### What is required
Leave out the pictures and repeat the data exactly.

"""

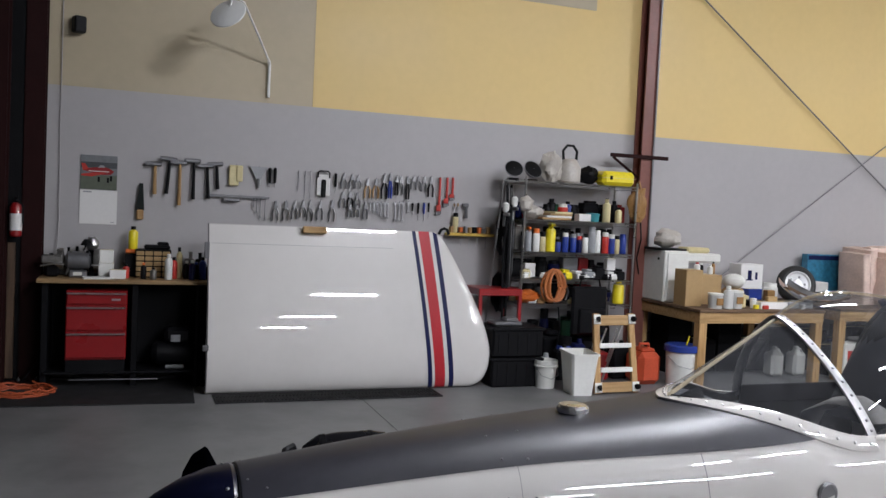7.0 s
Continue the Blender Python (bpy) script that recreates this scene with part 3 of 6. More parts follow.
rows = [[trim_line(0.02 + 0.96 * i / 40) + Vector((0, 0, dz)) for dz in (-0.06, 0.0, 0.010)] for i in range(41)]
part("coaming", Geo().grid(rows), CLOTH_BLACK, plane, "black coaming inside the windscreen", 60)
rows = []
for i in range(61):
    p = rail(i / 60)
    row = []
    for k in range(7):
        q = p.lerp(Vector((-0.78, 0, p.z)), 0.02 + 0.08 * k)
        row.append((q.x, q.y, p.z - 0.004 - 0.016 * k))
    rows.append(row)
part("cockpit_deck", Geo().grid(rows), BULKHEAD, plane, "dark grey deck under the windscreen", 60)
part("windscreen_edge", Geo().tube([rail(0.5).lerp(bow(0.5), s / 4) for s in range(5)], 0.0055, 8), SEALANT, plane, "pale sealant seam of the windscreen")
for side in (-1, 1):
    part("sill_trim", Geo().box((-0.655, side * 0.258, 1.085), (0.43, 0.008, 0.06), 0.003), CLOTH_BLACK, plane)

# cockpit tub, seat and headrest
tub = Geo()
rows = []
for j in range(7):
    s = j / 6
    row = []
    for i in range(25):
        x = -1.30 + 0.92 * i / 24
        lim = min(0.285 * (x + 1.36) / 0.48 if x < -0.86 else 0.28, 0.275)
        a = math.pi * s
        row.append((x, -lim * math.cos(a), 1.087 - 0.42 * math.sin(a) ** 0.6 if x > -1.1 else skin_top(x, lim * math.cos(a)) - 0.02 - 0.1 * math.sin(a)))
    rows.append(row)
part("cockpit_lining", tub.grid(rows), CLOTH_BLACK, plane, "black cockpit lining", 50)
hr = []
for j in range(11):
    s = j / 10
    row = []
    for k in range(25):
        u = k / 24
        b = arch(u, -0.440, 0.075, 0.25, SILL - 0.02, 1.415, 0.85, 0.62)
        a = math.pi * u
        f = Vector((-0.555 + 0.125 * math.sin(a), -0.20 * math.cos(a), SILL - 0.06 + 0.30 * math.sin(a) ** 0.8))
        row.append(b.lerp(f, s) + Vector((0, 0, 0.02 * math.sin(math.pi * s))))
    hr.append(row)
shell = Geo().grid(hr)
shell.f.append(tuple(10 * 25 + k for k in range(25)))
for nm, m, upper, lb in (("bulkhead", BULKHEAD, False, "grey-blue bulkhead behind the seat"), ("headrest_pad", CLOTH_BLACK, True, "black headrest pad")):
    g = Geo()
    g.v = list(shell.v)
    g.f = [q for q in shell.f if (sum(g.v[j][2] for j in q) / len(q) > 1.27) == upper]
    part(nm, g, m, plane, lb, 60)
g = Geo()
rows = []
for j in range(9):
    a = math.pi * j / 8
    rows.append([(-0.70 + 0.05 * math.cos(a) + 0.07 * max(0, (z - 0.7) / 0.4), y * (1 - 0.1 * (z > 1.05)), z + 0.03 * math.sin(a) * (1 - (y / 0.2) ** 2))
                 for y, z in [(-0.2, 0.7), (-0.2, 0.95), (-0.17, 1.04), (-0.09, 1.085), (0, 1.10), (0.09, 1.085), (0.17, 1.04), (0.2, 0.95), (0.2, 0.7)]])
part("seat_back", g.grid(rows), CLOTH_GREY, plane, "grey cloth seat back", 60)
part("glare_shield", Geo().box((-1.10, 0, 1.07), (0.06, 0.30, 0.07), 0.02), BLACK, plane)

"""

### Result
7.0 s
Continue the Blender Python (bpy) script that recreates this scene with part 3 of 6. More parts follow.
rows = [[trim_line(0.02 + 0.96 * i / 40) + Vector((0, 0, dz)) for dz in (-0.06, 0.0, 0.010)] for i in range(41)]
part("coaming", Geo().grid(rows), CLOTH_BLACK, plane, "black coaming inside the windscreen", 60)
rows = []
for i in range(61):
    p = rail(i / 60)
    row = []
    for k in range(7):
        q = p.lerp(Vector((-0.78, 0, p.z)), 0.02 + 0.08 * k)
        row.append((q.x, q.y, p.z - 0.004 - 0.016 * k))
    rows.append(row)
part("cockpit_deck", Geo().grid(rows), BULKHEAD, plane, "dark grey deck under the windscreen", 60)
part("windscreen_edge", Geo().tube([rail(0.5).lerp(bow(0.5), s / 4) for s in range(5)], 0.0055, 8), SEALANT, plane, "pale sealant seam of the windscreen")
for side in (-1, 1):
    part("sill_trim", Geo().box((-0.655, side * 0.258, 1.085), (0.43, 0.008, 0.06), 0.003), CLOTH_BLACK, plane)

# cockpit tub, seat and headrest
tub = Geo()
rows = []
for j in range(7):
    s = j / 6
    row = []
    for i in range(25):
        x = -1.30 + 0.92 * i / 24
        lim = min(0.285 * (x + 1.36) / 0.48 if x < -0.86 else 0.28, 0.275)
        a = math.pi * s
        row.append((x, -lim * math.cos(a), 1.087 - 0.42 * math.sin(a) ** 0.6 if x > -1.1 else skin_top(x, lim * math.cos(a)) - 0.02 - 0.1 * math.sin(a)))
    rows.append(row)
part("cockpit_lining", tub.grid(rows), CLOTH_BLACK, plane, "black cockpit lining", 50)
hr = []
for j in range(11):
    s = j / 10
    row = []
    for k in range(25):
        u = k / 24
        b = arch(u, -0.440, 0.075, 0.25, SILL - 0.02, 1.415, 0.85, 0.62)
        a = math.pi * u
        f = Vector((-0.555 + 0.125 * math.sin(a), -0.20 * math.cos(a), SILL - 0.06 + 0.30 * math.sin(a) ** 0.8))
        row.append(b.lerp(f, s) + Vector((0, 0, 0.02 * math.sin(math.pi * s))))
    hr.append(row)
shell = Geo().grid(hr)
shell.f.append(tuple(10 * 25 + k for k in range(25)))
for nm, m, upper, lb in (("bulkhead", BULKHEAD, False, "grey-blue bulkhead behind the seat"), ("headrest_pad", CLOTH_BLACK, True, "black headrest pad")):
    g = Geo()
    g.v = list(shell.v)
    g.f = [q for q in shell.f if (sum(g.v[j][2] for j in q) / len(q) > 1.27) == upper]
    part(nm, g, m, plane, lb, 60)
g = Geo()
rows = []
for j in range(9):
    a = math.pi * j / 8
    rows.append([(-0.70 + 0.05 * math.cos(a) + 0.07 * max(0, (z - 0.7) / 0.4), y * (1 - 0.1 * (z > 1.05)), z + 0.03 * math.sin(a) * (1 - (y / 0.2) ** 2))
                 for y, z in [(-0.2, 0.7), (-0.2, 0.95), (-0.17, 1.04), (-0.09, 1.085), (0, 1.10), (0.09, 1.085), (0.17, 1.04), (0.2, 0.95), (0.2, 0.7)]])
part("seat_back", g.grid(rows), CLOTH_GREY, plane, "grey cloth seat back", 60)
part("glare_shield", Geo().box((-1.10, 0, 1.07), (0.06, 0.30, 0.07), 0.02), BLACK, plane)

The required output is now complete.